_Exercise:_ Can you transcribe the data exactly? Leave the pictures out.

────────

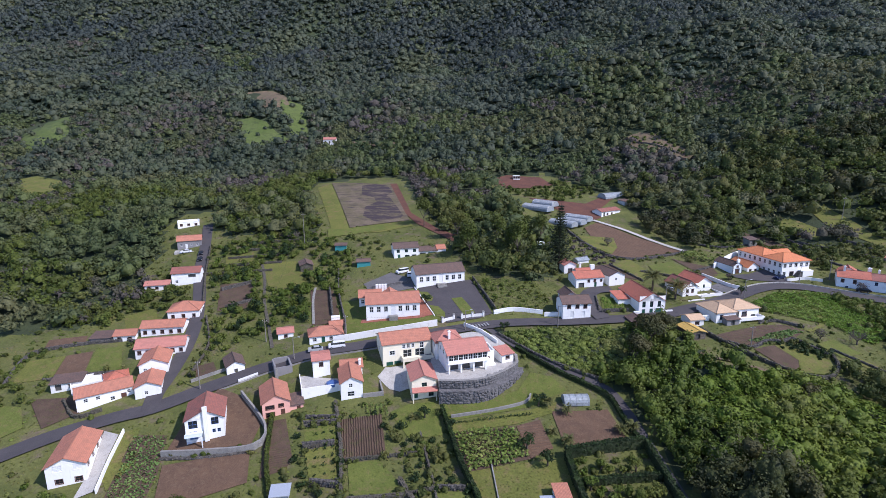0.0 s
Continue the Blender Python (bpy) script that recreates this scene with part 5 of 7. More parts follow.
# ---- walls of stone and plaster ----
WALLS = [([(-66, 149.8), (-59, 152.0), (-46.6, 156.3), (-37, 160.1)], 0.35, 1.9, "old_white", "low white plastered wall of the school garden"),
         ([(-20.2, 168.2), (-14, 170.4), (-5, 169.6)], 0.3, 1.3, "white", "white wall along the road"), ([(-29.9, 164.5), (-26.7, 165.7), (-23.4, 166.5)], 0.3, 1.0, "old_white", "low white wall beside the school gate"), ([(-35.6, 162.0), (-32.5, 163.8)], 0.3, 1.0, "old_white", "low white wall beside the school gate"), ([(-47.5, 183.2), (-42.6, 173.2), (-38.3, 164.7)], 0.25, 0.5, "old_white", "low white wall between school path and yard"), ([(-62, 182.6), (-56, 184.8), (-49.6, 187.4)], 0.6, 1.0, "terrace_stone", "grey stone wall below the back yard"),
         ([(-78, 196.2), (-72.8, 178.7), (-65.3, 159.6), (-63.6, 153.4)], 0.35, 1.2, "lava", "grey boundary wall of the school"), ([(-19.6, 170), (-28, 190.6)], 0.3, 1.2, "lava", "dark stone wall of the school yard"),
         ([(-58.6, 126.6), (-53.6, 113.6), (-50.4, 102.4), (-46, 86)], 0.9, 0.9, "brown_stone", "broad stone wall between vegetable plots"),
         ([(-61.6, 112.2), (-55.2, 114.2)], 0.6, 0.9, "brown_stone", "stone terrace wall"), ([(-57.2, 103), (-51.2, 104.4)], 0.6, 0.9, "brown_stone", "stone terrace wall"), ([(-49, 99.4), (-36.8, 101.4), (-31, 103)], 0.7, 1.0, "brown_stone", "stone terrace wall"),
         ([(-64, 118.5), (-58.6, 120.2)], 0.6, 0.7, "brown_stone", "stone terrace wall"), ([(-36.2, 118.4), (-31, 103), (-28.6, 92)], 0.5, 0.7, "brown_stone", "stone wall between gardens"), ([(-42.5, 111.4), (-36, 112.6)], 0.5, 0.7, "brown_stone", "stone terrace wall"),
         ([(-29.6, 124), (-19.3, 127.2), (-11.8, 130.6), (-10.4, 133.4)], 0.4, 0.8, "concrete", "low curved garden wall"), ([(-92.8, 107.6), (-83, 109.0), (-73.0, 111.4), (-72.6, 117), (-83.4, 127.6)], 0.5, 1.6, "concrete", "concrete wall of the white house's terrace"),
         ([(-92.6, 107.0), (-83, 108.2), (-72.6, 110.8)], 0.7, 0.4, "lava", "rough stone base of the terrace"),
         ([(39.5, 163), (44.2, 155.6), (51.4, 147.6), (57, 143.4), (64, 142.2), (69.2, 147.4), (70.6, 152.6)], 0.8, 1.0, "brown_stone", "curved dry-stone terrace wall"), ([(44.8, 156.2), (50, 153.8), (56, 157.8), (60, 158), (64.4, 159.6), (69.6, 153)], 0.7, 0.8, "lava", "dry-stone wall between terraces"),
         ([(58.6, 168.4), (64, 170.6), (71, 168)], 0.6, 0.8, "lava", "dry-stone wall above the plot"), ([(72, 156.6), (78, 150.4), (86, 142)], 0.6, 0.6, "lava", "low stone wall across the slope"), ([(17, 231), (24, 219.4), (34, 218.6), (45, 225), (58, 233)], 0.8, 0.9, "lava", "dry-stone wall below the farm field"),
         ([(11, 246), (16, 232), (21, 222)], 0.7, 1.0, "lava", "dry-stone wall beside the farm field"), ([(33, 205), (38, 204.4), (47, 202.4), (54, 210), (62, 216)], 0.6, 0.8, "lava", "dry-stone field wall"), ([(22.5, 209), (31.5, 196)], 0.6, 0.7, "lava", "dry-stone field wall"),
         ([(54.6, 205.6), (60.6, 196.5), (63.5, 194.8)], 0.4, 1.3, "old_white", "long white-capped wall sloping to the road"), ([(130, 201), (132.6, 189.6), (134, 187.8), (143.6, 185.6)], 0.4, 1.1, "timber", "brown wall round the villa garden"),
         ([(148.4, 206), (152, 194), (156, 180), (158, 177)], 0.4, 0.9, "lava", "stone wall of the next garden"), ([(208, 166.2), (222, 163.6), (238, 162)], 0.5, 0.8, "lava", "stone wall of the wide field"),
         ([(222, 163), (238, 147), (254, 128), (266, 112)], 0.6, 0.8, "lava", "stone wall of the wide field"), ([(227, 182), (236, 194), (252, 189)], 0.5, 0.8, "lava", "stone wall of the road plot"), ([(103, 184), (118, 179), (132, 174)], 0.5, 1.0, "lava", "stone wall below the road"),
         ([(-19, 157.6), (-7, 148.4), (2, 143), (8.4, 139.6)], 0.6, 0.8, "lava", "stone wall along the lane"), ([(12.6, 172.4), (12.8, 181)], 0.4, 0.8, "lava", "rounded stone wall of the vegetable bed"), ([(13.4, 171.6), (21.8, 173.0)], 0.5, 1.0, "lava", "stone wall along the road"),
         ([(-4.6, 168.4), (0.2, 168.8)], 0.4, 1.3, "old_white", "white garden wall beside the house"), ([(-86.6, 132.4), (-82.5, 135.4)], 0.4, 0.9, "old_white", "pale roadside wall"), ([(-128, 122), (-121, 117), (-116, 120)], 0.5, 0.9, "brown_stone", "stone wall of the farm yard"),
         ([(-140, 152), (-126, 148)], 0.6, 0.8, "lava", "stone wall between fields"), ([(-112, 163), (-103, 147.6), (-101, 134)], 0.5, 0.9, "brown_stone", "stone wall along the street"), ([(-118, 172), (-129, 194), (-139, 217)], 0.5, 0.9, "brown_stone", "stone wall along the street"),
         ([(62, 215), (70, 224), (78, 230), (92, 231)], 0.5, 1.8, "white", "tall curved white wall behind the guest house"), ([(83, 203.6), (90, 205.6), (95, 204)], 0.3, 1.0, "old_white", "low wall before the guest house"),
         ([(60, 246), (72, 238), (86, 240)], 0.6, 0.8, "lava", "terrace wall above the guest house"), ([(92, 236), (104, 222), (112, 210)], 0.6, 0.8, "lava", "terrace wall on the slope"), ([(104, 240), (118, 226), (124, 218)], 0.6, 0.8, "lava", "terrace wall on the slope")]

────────

_Answer to this exercise:_
0.0 s
Continue the Blender Python (bpy) script that recreates this scene with part 5 of 7. More parts follow.
# ---- walls of stone and plaster ----
WALLS = [([(-66, 149.8), (-59, 152.0), (-46.6, 156.3), (-37, 160.1)], 0.35, 1.9, "old_white", "low white plastered wall of the school garden"),
         ([(-20.2, 168.2), (-14, 170.4), (-5, 169.6)], 0.3, 1.3, "white", "white wall along the road"), ([(-29.9, 164.5), (-26.7, 165.7), (-23.4, 166.5)], 0.3, 1.0, "old_white", "low white wall beside the school gate"), ([(-35.6, 162.0), (-32.5, 163.8)], 0.3, 1.0, "old_white", "low white wall beside the school gate"), ([(-47.5, 183.2), (-42.6, 173.2), (-38.3, 164.7)], 0.25, 0.5, "old_white", "low white wall between school path and yard"), ([(-62, 182.6), (-56, 184.8), (-49.6, 187.4)], 0.6, 1.0, "terrace_stone", "grey stone wall below the back yard"),
         ([(-78, 196.2), (-72.8, 178.7), (-65.3, 159.6), (-63.6, 153.4)], 0.35, 1.2, "lava", "grey boundary wall of the school"), ([(-19.6, 170), (-28, 190.6)], 0.3, 1.2, "lava", "dark stone wall of the school yard"),
         ([(-58.6, 126.6), (-53.6, 113.6), (-50.4, 102.4), (-46, 86)], 0.9, 0.9, "brown_stone", "broad stone wall between vegetable plots"),
         ([(-61.6, 112.2), (-55.2, 114.2)], 0.6, 0.9, "brown_stone", "stone terrace wall"), ([(-57.2, 103), (-51.2, 104.4)], 0.6, 0.9, "brown_stone", "stone terrace wall"), ([(-49, 99.4), (-36.8, 101.4), (-31, 103)], 0.7, 1.0, "brown_stone", "stone terrace wall"),
         ([(-64, 118.5), (-58.6, 120.2)], 0.6, 0.7, "brown_stone", "stone terrace wall"), ([(-36.2, 118.4), (-31, 103), (-28.6, 92)], 0.5, 0.7, "brown_stone", "stone wall between gardens"), ([(-42.5, 111.4), (-36, 112.6)], 0.5, 0.7, "brown_stone", "stone terrace wall"),
         ([(-29.6, 124), (-19.3, 127.2), (-11.8, 130.6), (-10.4, 133.4)], 0.4, 0.8, "concrete", "low curved garden wall"), ([(-92.8, 107.6), (-83, 109.0), (-73.0, 111.4), (-72.6, 117), (-83.4, 127.6)], 0.5, 1.6, "concrete", "concrete wall of the white house's terrace"),
         ([(-92.6, 107.0), (-83, 108.2), (-72.6, 110.8)], 0.7, 0.4, "lava", "rough stone base of the terrace"),
         ([(39.5, 163), (44.2, 155.6), (51.4, 147.6), (57, 143.4), (64, 142.2), (69.2, 147.4), (70.6, 152.6)], 0.8, 1.0, "brown_stone", "curved dry-stone terrace wall"), ([(44.8, 156.2), (50, 153.8), (56, 157.8), (60, 158), (64.4, 159.6), (69.6, 153)], 0.7, 0.8, "lava", "dry-stone wall between terraces"),
         ([(58.6, 168.4), (64, 170.6), (71, 168)], 0.6, 0.8, "lava", "dry-stone wall above the plot"), ([(72, 156.6), (78, 150.4), (86, 142)], 0.6, 0.6, "lava", "low stone wall across the slope"), ([(17, 231), (24, 219.4), (34, 218.6), (45, 225), (58, 233)], 0.8, 0.9, "lava", "dry-stone wall below the farm field"),
         ([(11, 246), (16, 232), (21, 222)], 0.7, 1.0, "lava", "dry-stone wall beside the farm field"), ([(33, 205), (38, 204.4), (47, 202.4), (54, 210), (62, 216)], 0.6, 0.8, "lava", "dry-stone field wall"), ([(22.5, 209), (31.5, 196)], 0.6, 0.7, "lava", "dry-stone field wall"),
         ([(54.6, 205.6), (60.6, 196.5), (63.5, 194.8)], 0.4, 1.3, "old_white", "long white-capped wall sloping to the road"), ([(130, 201), (132.6, 189.6), (134, 187.8), (143.6, 185.6)], 0.4, 1.1, "timber", "brown wall round the villa garden"),
         ([(148.4, 206), (152, 194), (156, 180), (158, 177)], 0.4, 0.9, "lava", "stone wall of the next garden"), ([(208, 166.2), (222, 163.6), (238, 162)], 0.5, 0.8, "lava", "stone wall of the wide field"),
         ([(222, 163), (238, 147), (254, 128), (266, 112)], 0.6, 0.8, "lava", "stone wall of the wide field"), ([(227, 182), (236, 194), (252, 189)], 0.5, 0.8, "lava", "stone wall of the road plot"), ([(103, 184), (118, 179), (132, 174)], 0.5, 1.0, "lava", "stone wall below the road"),
         ([(-19, 157.6), (-7, 148.4), (2, 143), (8.4, 139.6)], 0.6, 0.8, "lava", "stone wall along the lane"), ([(12.6, 172.4), (12.8, 181)], 0.4, 0.8, "lava", "rounded stone wall of the vegetable bed"), ([(13.4, 171.6), (21.8, 173.0)], 0.5, 1.0, "lava", "stone wall along the road"),
         ([(-4.6, 168.4), (0.2, 168.8)], 0.4, 1.3, "old_white", "white garden wall beside the house"), ([(-86.6, 132.4), (-82.5, 135.4)], 0.4, 0.9, "old_white", "pale roadside wall"), ([(-128, 122), (-121, 117), (-116, 120)], 0.5, 0.9, "brown_stone", "stone wall of the farm yard"),
         ([(-140, 152), (-126, 148)], 0.6, 0.8, "lava", "stone wall between fields"), ([(-112, 163), (-103, 147.6), (-101, 134)], 0.5, 0.9, "brown_stone", "stone wall along the street"), ([(-118, 172), (-129, 194), (-139, 217)], 0.5, 0.9, "brown_stone", "stone wall along the street"),
         ([(62, 215), (70, 224), (78, 230), (92, 231)], 0.5, 1.8, "white", "tall curved white wall behind the guest house"), ([(83, 203.6), (90, 205.6), (95, 204)], 0.3, 1.0, "old_white", "low wall before the guest house"),
         ([(60, 246), (72, 238), (86, 240)], 0.6, 0.8, "lava", "terrace wall above the guest house"), ([(92, 236), (104, 222), (112, 210)], 0.6, 0.8, "lava", "terrace wall on the slope"), ([(104, 240), (118, 226), (124, 218)], 0.6, 0.8, "lava", "terrace wall on the slope")]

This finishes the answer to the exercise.